Print Edition: September 24, 2014
City planning doesn’t need to be left to officials in City Hall.
Abbotsforward, a new initiative from the City of Abbotsford which was launched in July, is updating the Official Community Plan (OCP) and creating a framework of neighbourhood planning. The previous OCP was created in 2005, and since then the city has undergone significant economic and social changes.
Urban designer and planner Patrick Oystryk offered an inside look at how the new OCP will affect the city of Abbotsford, as well as UFV students.
“Specifically regarding [UFV], we are also in the process of creating [a] U-District neighbourhood plan,” Oystryk said. The plan has been in motion since 2012, and he noted it would also lay groundwork for future projects.
“As the City’s first comprehensive neighbourhood plan, it will serve as a model for future ones elsewhere in Abbotsford.”
The first stage of Abbotsforward began in May 2014 and will end in October. Oystryk explained how the report relates to infrastructure.
“This report will explore the current state of Abbotsford with regards to land-use demographics, built form, and transportation,” Oystryk said.
While there is a plan for a U-District eventually, it’s too early in the planning process to predict what kind of changes could be made around the university. However, Oystryk reports that one of Abbotsforward’s goals is to support the creation of a U-District and create an OCP that will “enable it to thrive.”
Abbotsforward has set up booths at various summer events such as Jam in Jubilee, inviting the input of Fraser Valley citizens regarding what they would like to see prioritized in future city planning projects.
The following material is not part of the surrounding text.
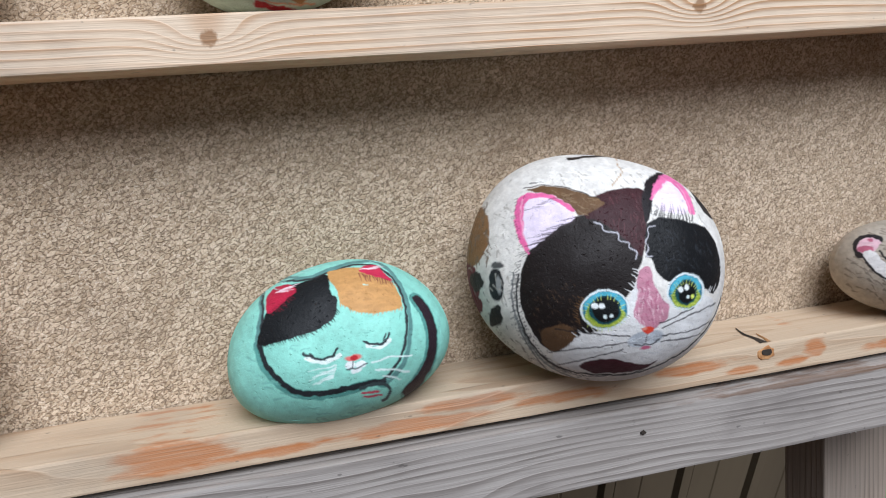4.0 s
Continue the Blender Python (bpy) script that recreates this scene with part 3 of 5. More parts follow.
st.stroke('D8D848', 0.7, 32.5, 3.1, 32.1, -4.9)
st.patch('F6F3EE', -39.3, -7.7, -30.7, -4.2, -22.2, -7.5, -13.0, -12.4, -4.0, -20.9, 6.0, -14.9, 18.1, -14.7, 29.4, -18.8, 32.3, -28.5, 29.6, -39.9, 18.0, -48.6, -1.7, -52.4, -18.1, -49.7, -31.8, -31.0, -38.1, -18.3)
st.scatter('F6EEC0', 30, 3.6, 0.9, -20, -29.1, -9.6, -13.2, -14.3, -13.7, -22.2, -27.8, -17.7)
st.scatter('DDE2EA', 60, 3.2, 0.5, -20, -28.4, -26.0, -10.7, -20.4, 7.7, -22.0, 20.6, -34.5, 4.1, -43.9, -19.3, -39.8)
st.patch('A04E36', -38.4, -5.6, -32.5, -2.6, -26.9, -5.8, -29.0, -8.7, -35.5, -13.7, -39.0, -11.9)
st.hatch('7A2E20', 14, 0.6, 3.2, 2.2, -38.3, -9.7, -36.5, -13.8, -30.1, -9.6)
st.stroke('2A90BC', 1.7, -37.8, -4.0, -34.5, -2.0, -30.5, -1.9)
st.hatch('8A3A2C', 24, 0.8, -1.7, 3.0, -27.0, -7.7, -20.5, -10.0, -13.2, -14.3)
st.hatch('2A2630', 18, 0.6, -1.3, 3.2, -23.2, -8.9, -13.2, -14.3)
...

One of these booths was at U-Join at the Abbotsford Campus on September 9, with the goal of getting a student perspective on community issues.
“The main objective was to explain the project, raise awareness, and receive feedback on topics such as housing and transportation,” Oystryk said.
Despite the bad weather at the event, Abbotsfordward still connected with many students.
“We managed to reach out to 105 students that day. In that sense, it was definitely a success,” Oystryk reported.
He mentioned their attendance at U-Join lines up with city strategies to meet people where they already organically gather, to collect feedback.
“Rather than asking people to come out to City Hall, we’ll be making an effort to send our planners out and meet people throughout the community,” Oystryk said.
One focus of Abbotsforward is to capture a community vision through photographs. People can submit photos of their favourite areas in the city, including parks and unique urban designs.
“Overall, it’s clear that people love their city and want the best for its future,” Oystryk said.
While there are no students currently working with Abbotsforward, Oystryk stressed the group’s commitment to the university. He said they are also looking into creating a partnership with a geography class, which would allow students and the broader population to give their input on the OCP.
The next stage of city planning in October will identify data trends from the background research report.
“Once these themes are identified, we’ll be able to go out into the community and have frank discussions surrounding them,” Oystryk said.
“Broadly speaking, we anticipate there will be discussions about density, neighbourhoods, mobility, amenities such as parks, and possibly more.”
This stage is set to finish in May, while the entire Abbotsforward action should be completed by December 2015.